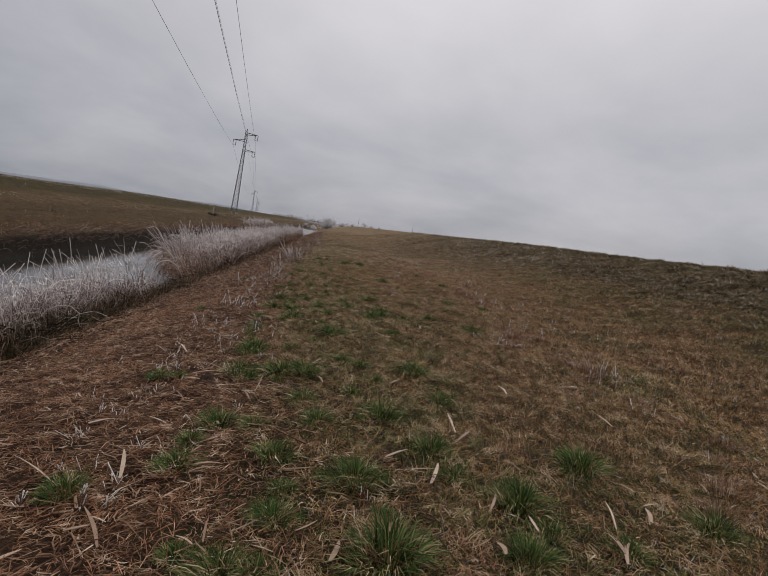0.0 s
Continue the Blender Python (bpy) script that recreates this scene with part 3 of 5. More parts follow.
def fringe_blades():
    """Dark rotted blades that arch out of the fringe's foot over the ice edge, in clumps."""
    r = np.random.default_rng(41)
    c, per = 760, 26
    cy = r.uniform(-4, 20.6, c)
    cx = -5.35 + r.normal(0, 0.22, c) + 0.25 * smooth(cy, 12, 17)
    n = c * per
    s = np.repeat(r.uniform(0.6, 1.3, c) * (1 - 0.25 * smooth(cy, 12, 17)), per)
    x, y = np.repeat(cx, per) + r.normal(0, 0.10, n) * s, np.repeat(cy, per) + r.normal(0, 0.12, n) * s
    me = blades_mesh("fringe_blades", x, y, np.maximum(height(x, y), WATER_Z) - 0.02, r.uniform(0.3, 0.8, n) * s * (1 + 0.45 * (1 - smooth(y, 13, 16))), r.uniform(0.007, 0.016, n), np.clip(r.normal(34, 19, n), 3, 85), M_dusk, r.uniform(0, 6.283, n), 1.3, r)
    merge_named("fringe_blades", me, "dark rotted sedge blades arching at the ice edge", "sedge")
    # added black blades stand for the shaded gaps between the reed feet
    c, per = 420, 24
    cy = 20.8 + 30 * r.random(c) ** 1.5
    cx = -5.62 + r.normal(0, 0.24, c)
    n = c * per
    x, y = np.repeat(cx, per) + r.normal(0, 0.12, n), np.repeat(cy, per) + r.normal(0, 0.15, n)
    me = blades_mesh("bed_blades", x, y, np.maximum(height(x, y), WATER_Z) - 0.02, r.uniform(0.25, 0.6, n), r.uniform(0.008, 0.018, n), np.clip(r.normal(20, 14, n), 2, 70), M_black, r.normal(-2.4, 0.9, n), 1.0, r)
    merge_named("bed_blades", me, "nearly black blades put in as shade at the foot of the reeds", "reeds")


fringe_blades()


def plumes():
    """Thin reeds with drooping brown seed heads at the ice edge."""
    px, py, pz, pl, tips = reed_bed("plume_reeds", -6.2, -5.4, 15.2, 19.8, 34, (0.85, 1.2), 0.0035, M_reed_dark, "thin reeds with drooping brown seed heads", 10, 1.7, 0.3, straight=0.1)
    r = np.random.default_rng(8)
    per = 26
    k = len(px) * per
    q = np.repeat(tips, per, 0)
    down = r.uniform(0.0, 0.17, k)
    me = blades_mesh("seed_heads", q[:, 0] + r.normal(0, 0.008, k), q[:, 1] + r.normal(0, 0.008, k), q[:, 2] - down, r.uniform(0.04, 0.07, k), r.uniform(0.008, 0.014, k), r.uniform(150, 178, k), M_plume, None, 0.3, r)
    merge_named("seed_heads", me, "drooping brown reed seed heads", "reeds")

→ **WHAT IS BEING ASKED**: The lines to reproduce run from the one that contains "Continue the Blender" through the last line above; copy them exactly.

→ **EXERCISE SOLUTION**:
Continue the Blender Python (bpy) script that recreates this scene with part 3 of 5. More parts follow.
def fringe_blades():
    """Dark rotted blades that arch out of the fringe's foot over the ice edge, in clumps."""
    r = np.random.default_rng(41)
    c, per = 760, 26
    cy = r.uniform(-4, 20.6, c)
    cx = -5.35 + r.normal(0, 0.22, c) + 0.25 * smooth(cy, 12, 17)
    n = c * per
    s = np.repeat(r.uniform(0.6, 1.3, c) * (1 - 0.25 * smooth(cy, 12, 17)), per)
    x, y = np.repeat(cx, per) + r.normal(0, 0.10, n) * s, np.repeat(cy, per) + r.normal(0, 0.12, n) * s
    me = blades_mesh("fringe_blades", x, y, np.maximum(height(x, y), WATER_Z) - 0.02, r.uniform(0.3, 0.8, n) * s * (1 + 0.45 * (1 - smooth(y, 13, 16))), r.uniform(0.007, 0.016, n), np.clip(r.normal(34, 19, n), 3, 85), M_dusk, r.uniform(0, 6.283, n), 1.3, r)
    merge_named("fringe_blades", me, "dark rotted sedge blades arching at the ice edge", "sedge")
    # added black blades stand for the shaded gaps between the reed feet
    c, per = 420, 24
    cy = 20.8 + 30 * r.random(c) ** 1.5
    cx = -5.62 + r.normal(0, 0.24, c)
    n = c * per
    x, y = np.repeat(cx, per) + r.normal(0, 0.12, n), np.repeat(cy, per) + r.normal(0, 0.15, n)
    me = blades_mesh("bed_blades", x, y, np.maximum(height(x, y), WATER_Z) - 0.02, r.uniform(0.25, 0.6, n), r.uniform(0.008, 0.018, n), np.clip(r.normal(20, 14, n), 2, 70), M_black, r.normal(-2.4, 0.9, n), 1.0, r)
    merge_named("bed_blades", me, "nearly black blades put in as shade at the foot of the reeds", "reeds")


fringe_blades()


def plumes():
    """Thin reeds with drooping brown seed heads at the ice edge."""
    px, py, pz, pl, tips = reed_bed("plume_reeds", -6.2, -5.4, 15.2, 19.8, 34, (0.85, 1.2), 0.0035, M_reed_dark, "thin reeds with drooping brown seed heads", 10, 1.7, 0.3, straight=0.1)
    r = np.random.default_rng(8)
    per = 26
    k = len(px) * per
    q = np.repeat(tips, per, 0)
    down = r.uniform(0.0, 0.17, k)
    me = blades_mesh("seed_heads", q[:, 0] + r.normal(0, 0.008, k), q[:, 1] + r.normal(0, 0.008, k), q[:, 2] - down, r.uniform(0.04, 0.07, k), r.uniform(0.008, 0.014, k), r.uniform(150, 178, k), M_plume, None, 0.3, r)
    merge_named("seed_heads", me, "drooping brown reed seed heads", "reeds")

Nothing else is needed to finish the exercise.